Chapter 2: From the Earliest Settlers to
the Granting of a Town Charter in 1814
In 1795, John Sanders, great grandfather of Mrs. N. C. Brown, Mrs. B. D. Parker and John Sanders, removed to the locality known as McCools Bottom, on the banks of the Ohio River. Mr. Sanders owned the tract of land on which the town of Ghent now stands. This land he bequeathed to his son, Sam Sanders. John Sanders grave is on a small enclosure just back of Dudley Griffith’s house. In 1809 a number of families came over from Virginia. Mr. Sanders laid off the place and sold in lots this plot of land and a charter was at once applied for from the Legislature, which granted in 1814, and Henry Clay named the new town Ghent in honor of the old town Ghent in Belgium; from the date it will be seen that it was just about the time the treaty was signed at old Ghent.

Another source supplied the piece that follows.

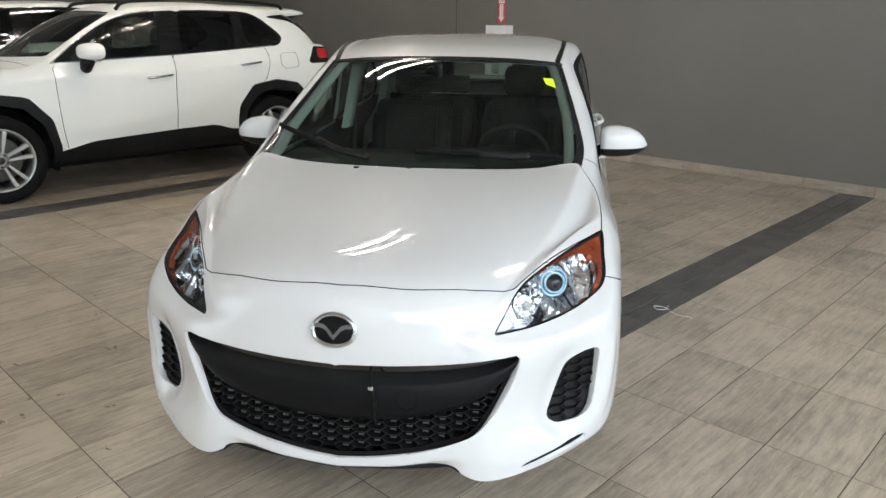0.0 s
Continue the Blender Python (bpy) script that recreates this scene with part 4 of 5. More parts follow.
def sedan():
    car = thing("sedan", "white four-door sedan with black lower grille, parked on the tiles", "car", SEDAN)
    sk = sedan_skin()
    # creases: hood, nose beside the lamps, fog dishes, bumper shelf, front wing, door foot
    crest(sk, [(.820, -.50, .57), (.826, -.50, .48), (.815, -.52, .36), (.79, -.57, .27)], .05, .010, .6)
    crest(sk, [(.76, -.60, .22), (.71, -.66, .285), (.668, -.68, .335), (.662, -.66, .42), (.69, -.64, .50), (.72, -.62, .58)], .07, -.014, .4)
    crest(sk, [(.50, -.83, .295), (.62, -.74, .282), (.74, -.64, .276), (.82, -.52, .28)], .05, .008, .5)
    crest(sk, [(.83, -.22, .78), (.868, -.05, .79), (.876, .12, .785), (.876, .34, .73), (.876, .55, .64)], .13, .010, .25)
    crest(sk, [(.865, .46, .305), (.868, .9, .312), (.872, 1.5, .322), (.874, 2.15, .345)], .04, .014, .85)
    crest(sk, [(.515, -.65, .755), (.46, -.735, .69), (.415, -.79, .63), (.39, -.815, .595)], .04, .006, .7, .10)
    crest(sk, [(.74, .40, .985), (.715, .68, 1.125), (.665, .93, 1.265), (.618, 1.12, 1.365), (.615, 1.4, 1.428), (.61, 1.9, 1.448)], .055, .013, .4)
    crest(sk, [(.56, -.56, .755), (.65, -.43, .785), (.74, -.30, .80), (.80, -.21, .81), (.83, -.12, .82)], .06, .006, .3)
    V = sk["v"]                            # the nose is a little fuller between its middle and its corners
    a, ahead = np.abs(V[:, 0]), np.clip((-.25 - V[:, 1]) / .3, 0, 1)
    V[:, 1] -= ahead * (.006 + .009 * np.exp(-((a - .45) / .18) ** 2))
    relight(sk)
    sedan_cuts(sk)
    panel(sk, "body", "body_shell", PAINT, car)
    panel(sk, "hood", "hood", PAINT, car)
    bumper = panel(sk, "bumper", "front_bumper", PAINT, car, lip=0.03, gap=.0016)
    panel(sk, "chin", "chin_panel", PLASTIC, bumper, offset=.0, gap=0, lip=.03)
    bm, rows = bmesh.new(), []             # a thin black lip under the nose
    for i in range(25):
        x = -.40 + .80 * i / 24
        y, z = -.880 + .125 * x * x, .207 + .22 * x * x
        rows.append([bm.verts.new((x, y + dy, z + dz)) for dy, dz in ((.010, .012), (.006, -.010), (.010, -.015), (.05, -.013), (.05, .012))])
    for A, B in zip(rows, rows[1:]):
        for j in range(5):
            bm.faces.new((A[j], A[(j + 1) % 5], B[(j + 1) % 5], B[j]))
    bmesh.ops.recalc_face_normals(bm, faces=bm.faces)
    part("chin_lip", bm, PLASTIC, bumper, "black plastic lip")
    for s in (1, -1):
        panel(sk, "slot", "slot_insert", MATT_BLACK, bumper, "thin black slot", flank=s, gap=-.004, lip=0, offset=-.014)
    panel(sk, "rear_bumper", "rear_bumper", PAINT, car)
    panel(sk, "roof", "roof", PAINT, car)
    scr = panel(sk, "clear_screen", "windscreen", CARGLASS, car, "green-tinted laminated windscreen", gap=-.004, lip=0, offset=-0.004)
    panel(sk, "screen", "windscreen_band", GLOSS_BLACK, scr, "black ceramic band round the screen", lip=0.006, gap=.001, offset=-0.002)
    panel(sk, "backlight", "rear_window", CARGLASS, car, lip=0, offset=-0.002)
    for s in (1, -1):
        panel(sk, "fender", "front_fender", PAINT, car, flank=s)
        d = panel(sk, "front_door", "front_door", PAINT, car, flank=s)
        d2 = panel(sk, "rear_door", "rear_door", PAINT, car, flank=s)
        panel(sk, "window_surround", "window_surround", MATT_BLACK, car, "black window surround", flank=s, gap=0.001)
        panel(sk, "gutter", "roof_moulding", PLASTIC, car, flank=s, offset=-0.003)
        for tg, nm, dd in (("front_glass", "front_window", d), ("rear_glass", "rear_window", d2), ("quarter_glass", "quarter_window", d2)):
            panel(sk, tg, nm, SIDEGLASS, dd, flank=s, lip=0, gap=-.003, offset=-0.005)
        panel(sk, "tail_lamp", "tail_lamp", SMOKE_RED, car, flank=s)
        panel(sk, "fuel_flap", "fuel_flap", PAINT, car, flank=s, gap=.001)
        lamp_unit(sk, car, s)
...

[Note: More on Treaty of Ghent is at here, and a page about the Belgian city of Ghent today is here. Both at Wikipedia.]
In 1817, Lewis Sanders, son of Sam Sanders, who at that time owned the place known as Gruss Hill, now owned by Curtis Montgomery, imported from England, the first herd of full-blooded Durham cattle ever brought to Kentucky. No 1, Garcia, No. 2, Lucilla, No. 3, Flora, No. 4, Sultan, No. 5, Tecumsah, and No. 6, Henry Clay, together with 4 head of long horn cattle.
To Ghent belongs a very interesting piece of history. In 1844, George N. Sanders got up a mass meeting at Ghent held in a tailor shop, with perhaps a baker’s dozen of persons, including himself, present. Resolutions were passed in favor of annexing Texas and a committee was appointed to correspond with each of the candidates for President. Mr. Clay was a prominent Whig candidate. Mr. Polk, Democratic candidate, Cass, and Van Buren; Mr. Sanders who took care to be the committee addressed letters to each one. Mr. Polk responded emphatically in favor of annexation; Mr. Clay responded that although he personally favored the plan yet felt bound as a statesman and a patriot to oppose it. The other two candidates evaded the answer. The United States immediately declared in favor of Texas, which brought on war with that state. It is said that Mr. Polk’s answer turned the balance in his favor and was the primal cause of his election. Ghent in the early day furnished two members of the legislature, Sam Sanders in 1841 and John P. Tandy, 1846.